• **DATASET SECTION**
-=-=-

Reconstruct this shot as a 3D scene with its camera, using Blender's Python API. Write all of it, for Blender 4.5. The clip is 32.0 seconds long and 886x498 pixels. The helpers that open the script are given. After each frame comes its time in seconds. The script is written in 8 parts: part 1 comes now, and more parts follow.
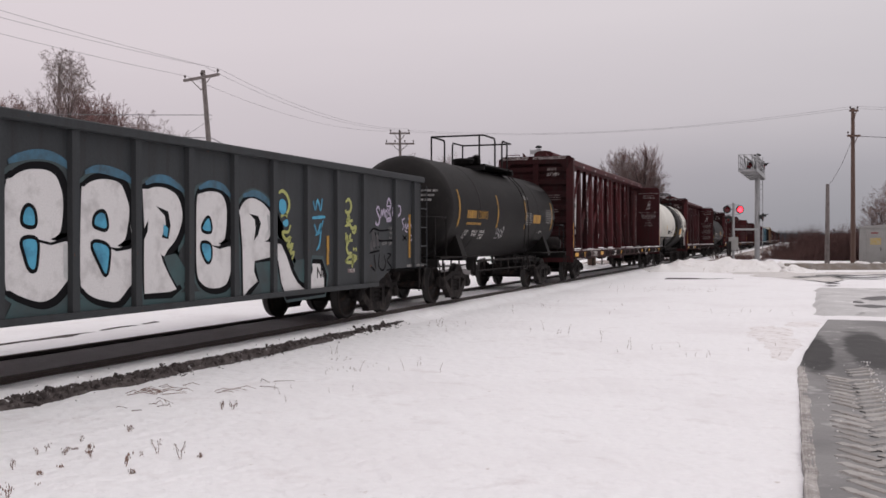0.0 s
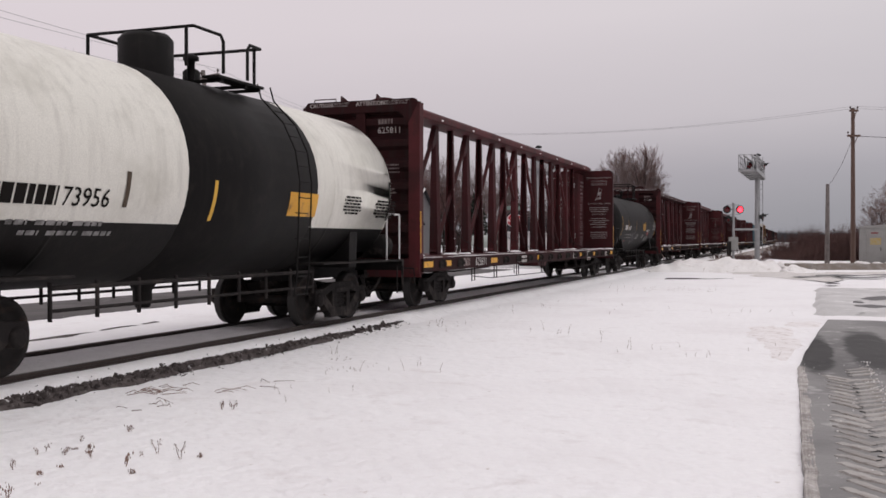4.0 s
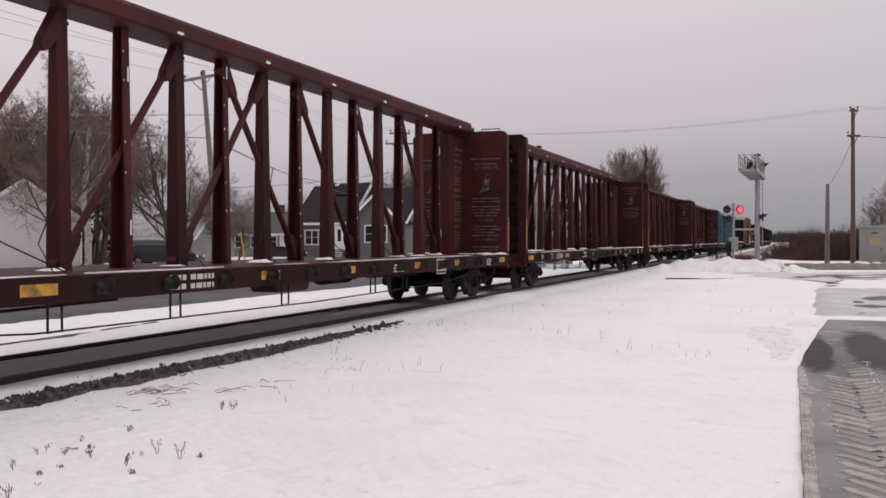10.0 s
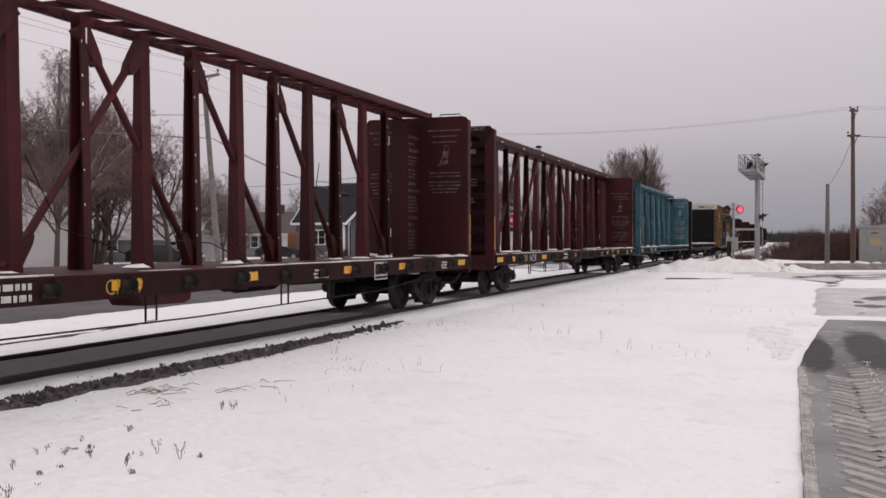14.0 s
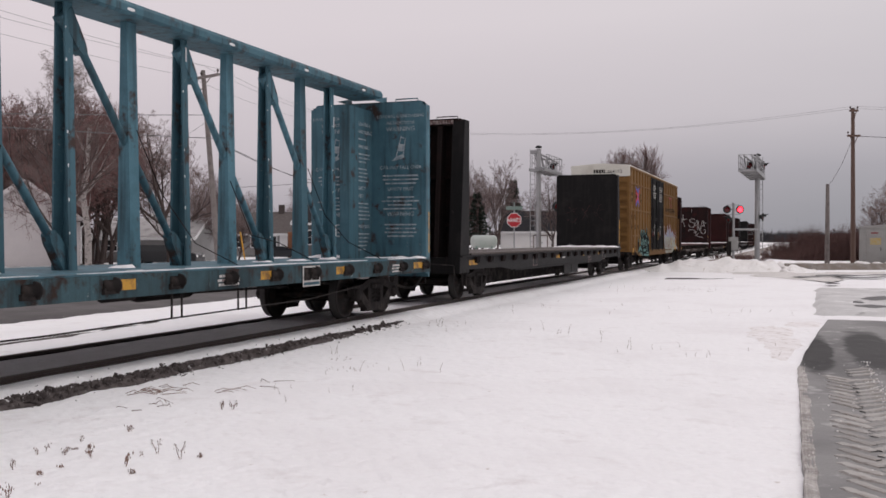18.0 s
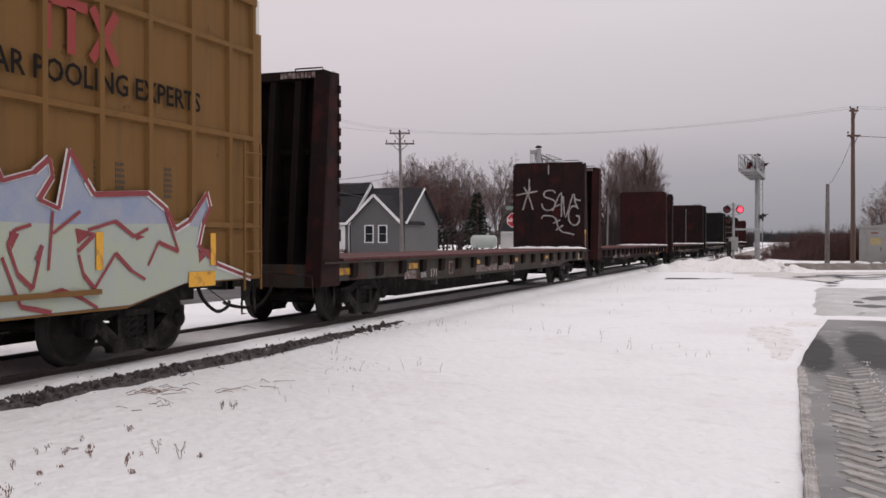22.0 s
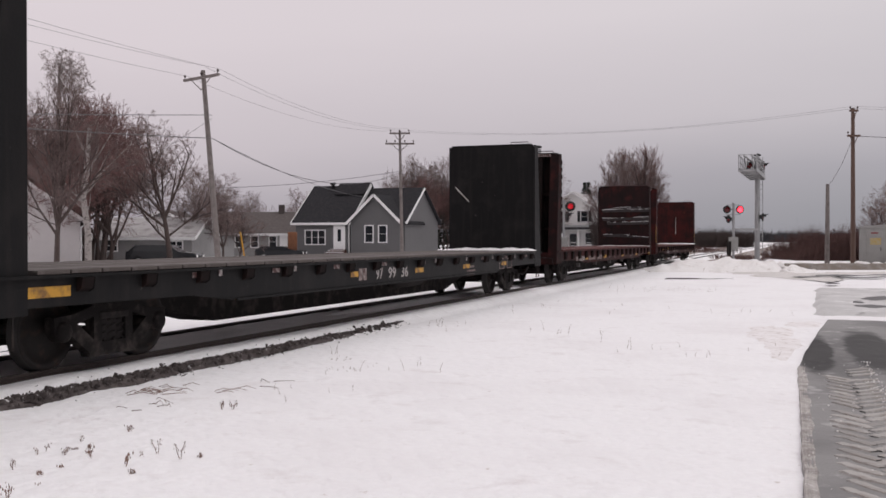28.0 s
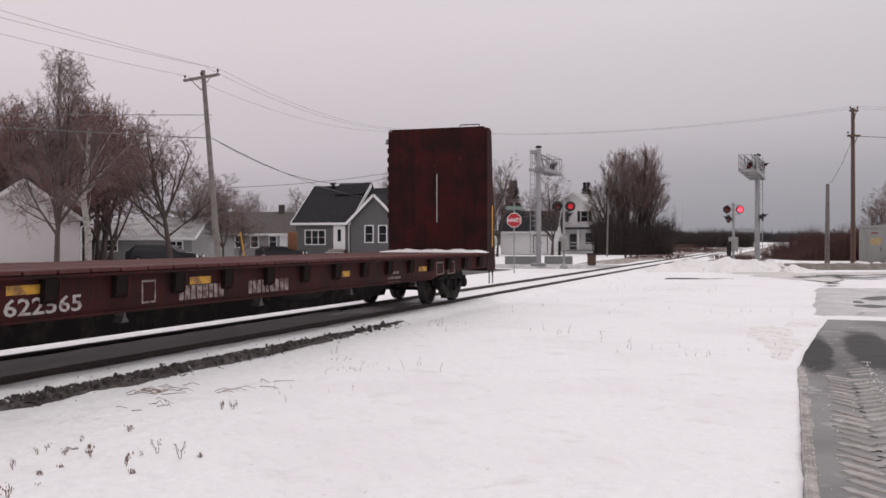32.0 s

-=-=-

• **REQUIRED TASK**
Make an exact copy of the whole listing, but don't bring over any pictures.

• **EXPECTED ANSWER**
Reconstruct this shot as a 3D scene with its camera, using Blender's Python API. Write all of it, for Blender 4.5. The clip is 32.0 seconds long and 886x498 pixels. The helpers that open the script are given. After each frame comes its time in seconds. The script is written in 8 parts: part 1 comes now, and more parts follow.
0.0 s
4.0 s
10.0 s
14.0 s
18.0 s
22.0 s
28.0 s
32.0 s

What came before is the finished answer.